» Stated goal
How many lines in the entries below contain "Euler"? Answer with the number only.

[Information given start]

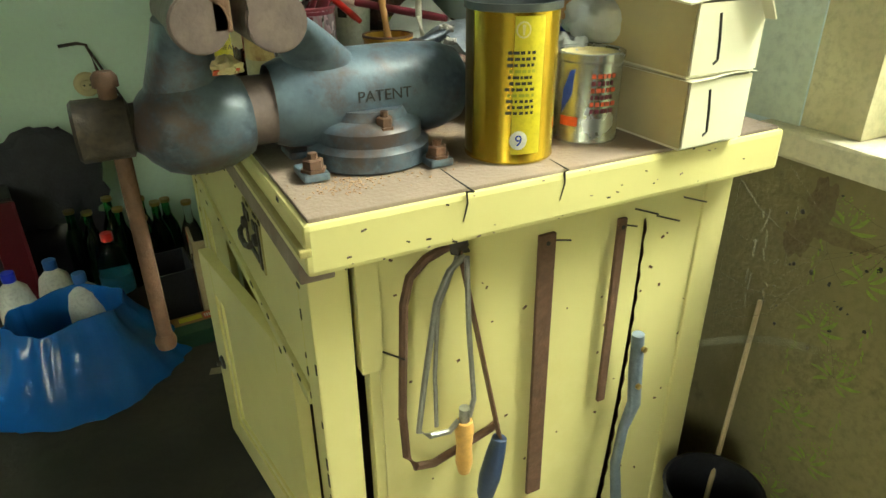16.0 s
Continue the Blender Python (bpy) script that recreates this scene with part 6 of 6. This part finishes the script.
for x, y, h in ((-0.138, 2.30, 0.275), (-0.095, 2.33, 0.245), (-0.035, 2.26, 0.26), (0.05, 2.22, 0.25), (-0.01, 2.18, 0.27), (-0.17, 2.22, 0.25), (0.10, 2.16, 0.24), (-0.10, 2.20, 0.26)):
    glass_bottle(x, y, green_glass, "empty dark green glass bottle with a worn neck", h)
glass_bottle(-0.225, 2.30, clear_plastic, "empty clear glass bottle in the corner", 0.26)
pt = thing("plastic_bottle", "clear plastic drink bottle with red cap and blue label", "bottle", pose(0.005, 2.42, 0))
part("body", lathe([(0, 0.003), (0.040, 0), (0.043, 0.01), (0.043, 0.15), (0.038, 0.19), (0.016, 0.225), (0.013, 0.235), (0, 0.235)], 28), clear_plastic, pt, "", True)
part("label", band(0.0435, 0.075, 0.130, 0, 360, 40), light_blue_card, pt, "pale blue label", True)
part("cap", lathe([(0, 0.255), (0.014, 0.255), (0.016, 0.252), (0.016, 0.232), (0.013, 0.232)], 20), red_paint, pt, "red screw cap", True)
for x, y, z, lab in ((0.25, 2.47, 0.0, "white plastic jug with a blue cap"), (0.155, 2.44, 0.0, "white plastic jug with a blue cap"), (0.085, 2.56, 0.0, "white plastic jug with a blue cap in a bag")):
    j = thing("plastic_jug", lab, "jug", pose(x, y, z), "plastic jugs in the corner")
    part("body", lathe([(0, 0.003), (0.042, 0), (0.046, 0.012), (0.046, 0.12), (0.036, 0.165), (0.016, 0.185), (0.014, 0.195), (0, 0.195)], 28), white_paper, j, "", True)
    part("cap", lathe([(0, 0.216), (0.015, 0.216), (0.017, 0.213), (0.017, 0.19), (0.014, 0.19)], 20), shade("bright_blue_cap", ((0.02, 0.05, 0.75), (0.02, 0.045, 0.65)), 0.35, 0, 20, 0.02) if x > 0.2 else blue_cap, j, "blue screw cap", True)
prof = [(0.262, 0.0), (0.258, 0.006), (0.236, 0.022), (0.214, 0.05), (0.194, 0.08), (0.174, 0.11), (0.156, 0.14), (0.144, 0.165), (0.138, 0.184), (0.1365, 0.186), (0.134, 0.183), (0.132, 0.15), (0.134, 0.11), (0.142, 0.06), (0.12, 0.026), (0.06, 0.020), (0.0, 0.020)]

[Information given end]
[Information given start]

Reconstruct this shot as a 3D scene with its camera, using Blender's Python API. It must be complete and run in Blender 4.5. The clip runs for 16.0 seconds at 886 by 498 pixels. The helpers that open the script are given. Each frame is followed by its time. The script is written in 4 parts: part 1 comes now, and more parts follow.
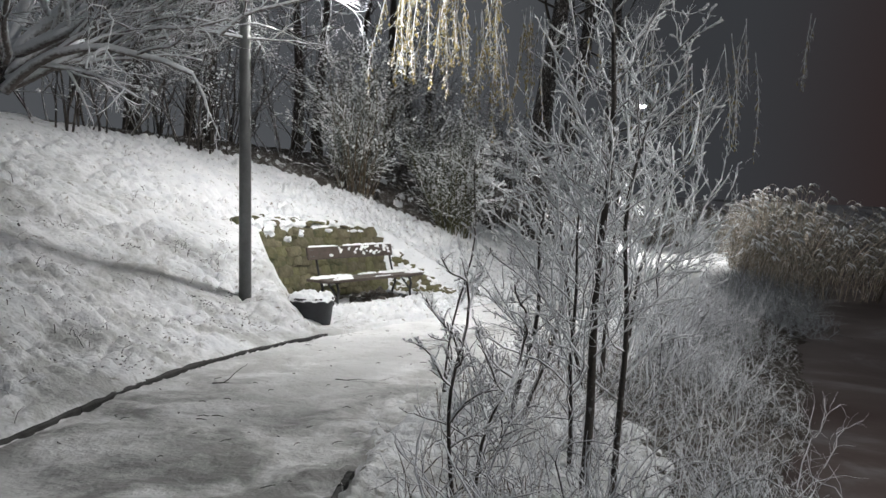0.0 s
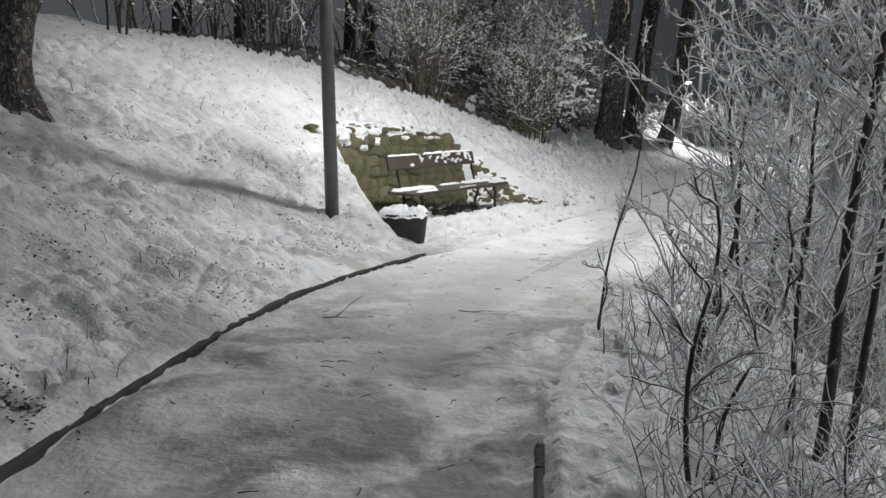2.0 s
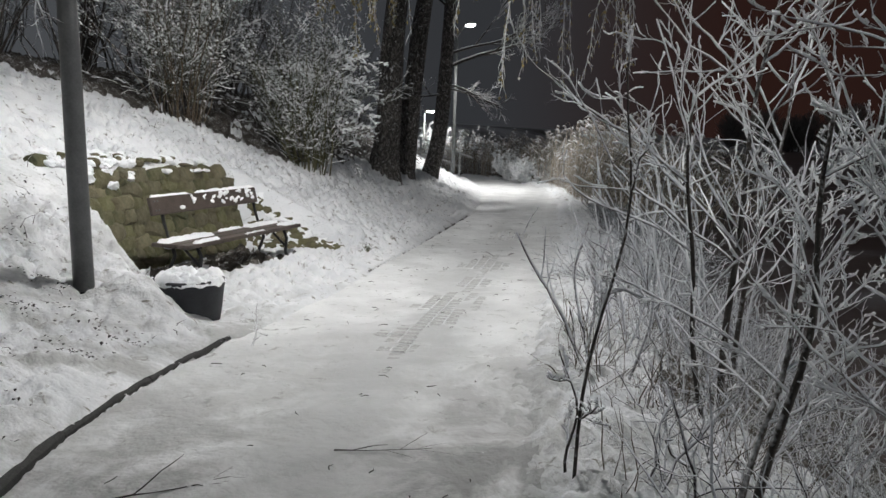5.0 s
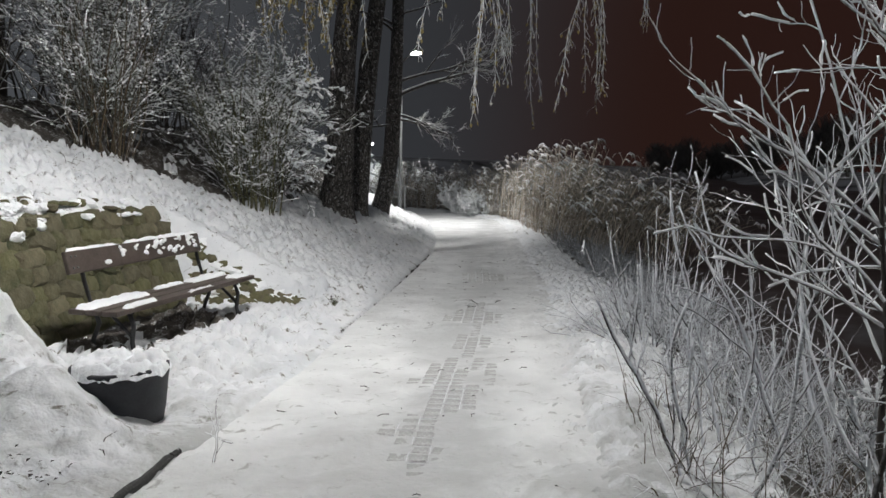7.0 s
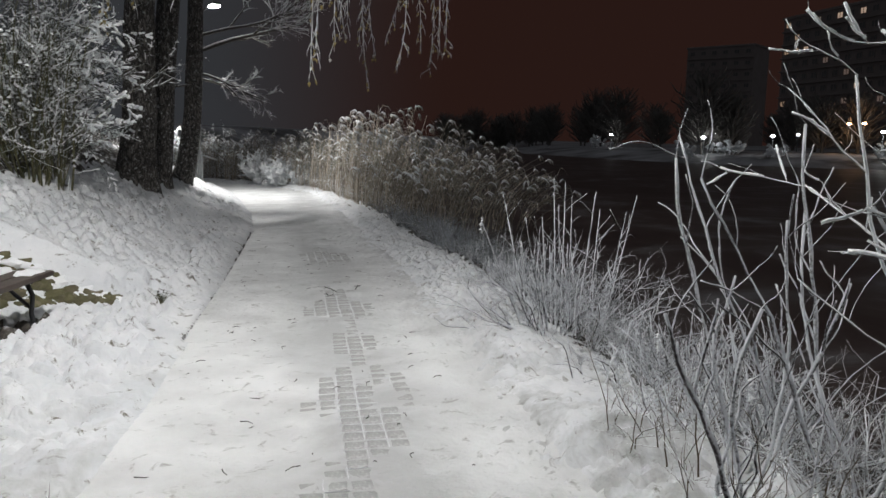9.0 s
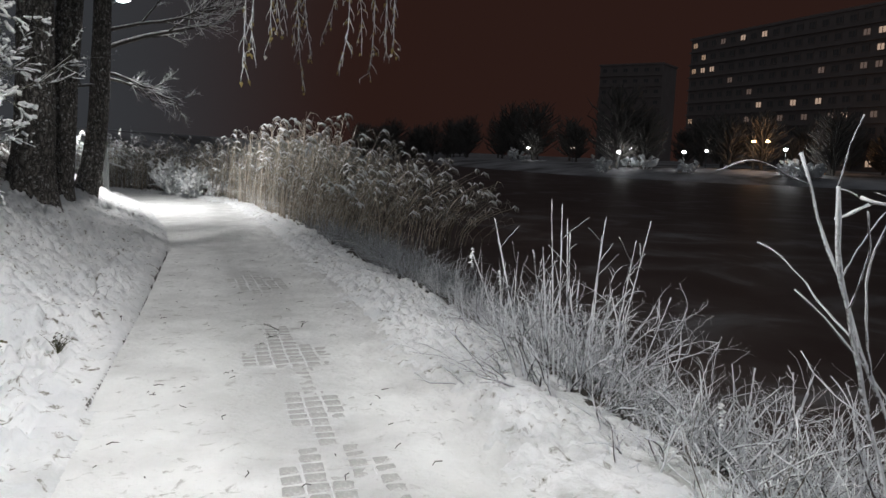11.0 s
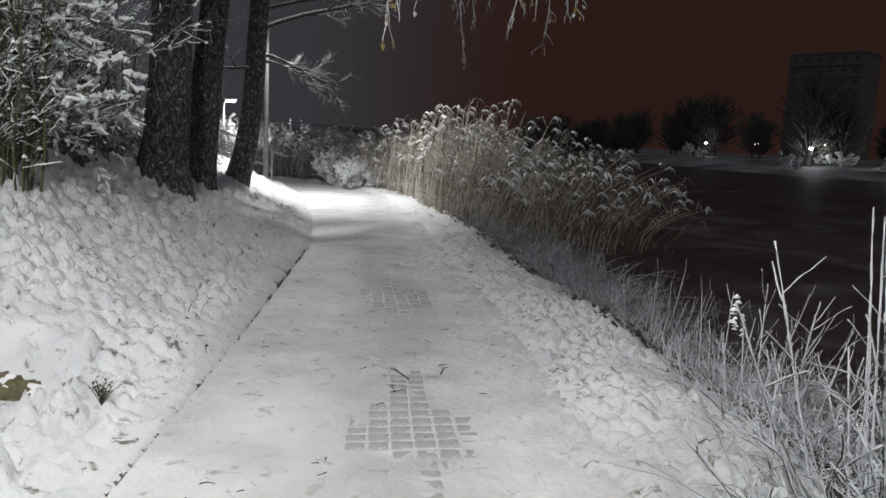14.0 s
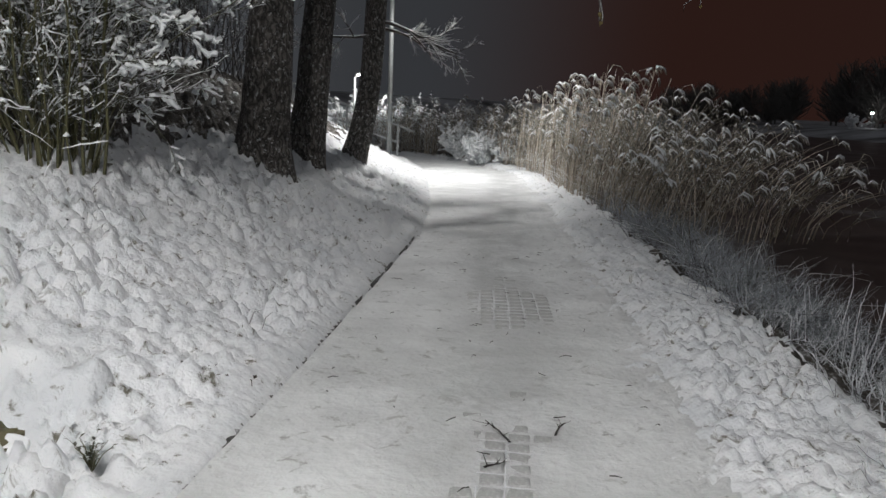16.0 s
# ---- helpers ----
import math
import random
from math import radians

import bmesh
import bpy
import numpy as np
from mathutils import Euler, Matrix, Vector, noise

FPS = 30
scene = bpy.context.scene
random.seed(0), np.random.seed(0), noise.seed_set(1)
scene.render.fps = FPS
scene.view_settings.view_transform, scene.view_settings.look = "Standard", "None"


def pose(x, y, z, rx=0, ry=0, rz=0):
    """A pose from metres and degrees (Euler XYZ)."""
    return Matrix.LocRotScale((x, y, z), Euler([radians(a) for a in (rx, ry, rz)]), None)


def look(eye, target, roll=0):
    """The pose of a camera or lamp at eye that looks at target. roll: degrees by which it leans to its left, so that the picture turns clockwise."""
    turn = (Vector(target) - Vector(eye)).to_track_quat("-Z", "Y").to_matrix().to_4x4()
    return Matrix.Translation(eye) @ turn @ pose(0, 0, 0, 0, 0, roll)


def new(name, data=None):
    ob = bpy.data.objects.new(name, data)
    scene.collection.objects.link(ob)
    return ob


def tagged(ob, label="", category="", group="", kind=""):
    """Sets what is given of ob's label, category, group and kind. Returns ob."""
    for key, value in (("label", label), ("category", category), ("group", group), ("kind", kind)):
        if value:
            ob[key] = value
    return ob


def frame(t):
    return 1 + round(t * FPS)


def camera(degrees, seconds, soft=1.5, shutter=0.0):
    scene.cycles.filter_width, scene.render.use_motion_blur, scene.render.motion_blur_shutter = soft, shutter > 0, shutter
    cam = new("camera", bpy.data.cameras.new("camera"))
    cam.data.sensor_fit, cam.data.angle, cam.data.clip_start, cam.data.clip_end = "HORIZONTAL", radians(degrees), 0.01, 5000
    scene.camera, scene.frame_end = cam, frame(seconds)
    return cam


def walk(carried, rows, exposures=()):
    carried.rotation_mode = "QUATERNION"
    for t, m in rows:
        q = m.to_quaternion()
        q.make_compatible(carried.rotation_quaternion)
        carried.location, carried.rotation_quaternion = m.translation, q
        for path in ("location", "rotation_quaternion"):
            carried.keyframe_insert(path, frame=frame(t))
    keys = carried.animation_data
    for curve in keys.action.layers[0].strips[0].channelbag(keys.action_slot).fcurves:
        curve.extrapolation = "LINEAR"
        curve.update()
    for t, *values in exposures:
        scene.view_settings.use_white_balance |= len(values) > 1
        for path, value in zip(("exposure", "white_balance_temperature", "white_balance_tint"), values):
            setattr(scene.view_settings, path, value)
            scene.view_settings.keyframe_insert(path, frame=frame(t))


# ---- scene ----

[Information given end]

» Solution for this problem
3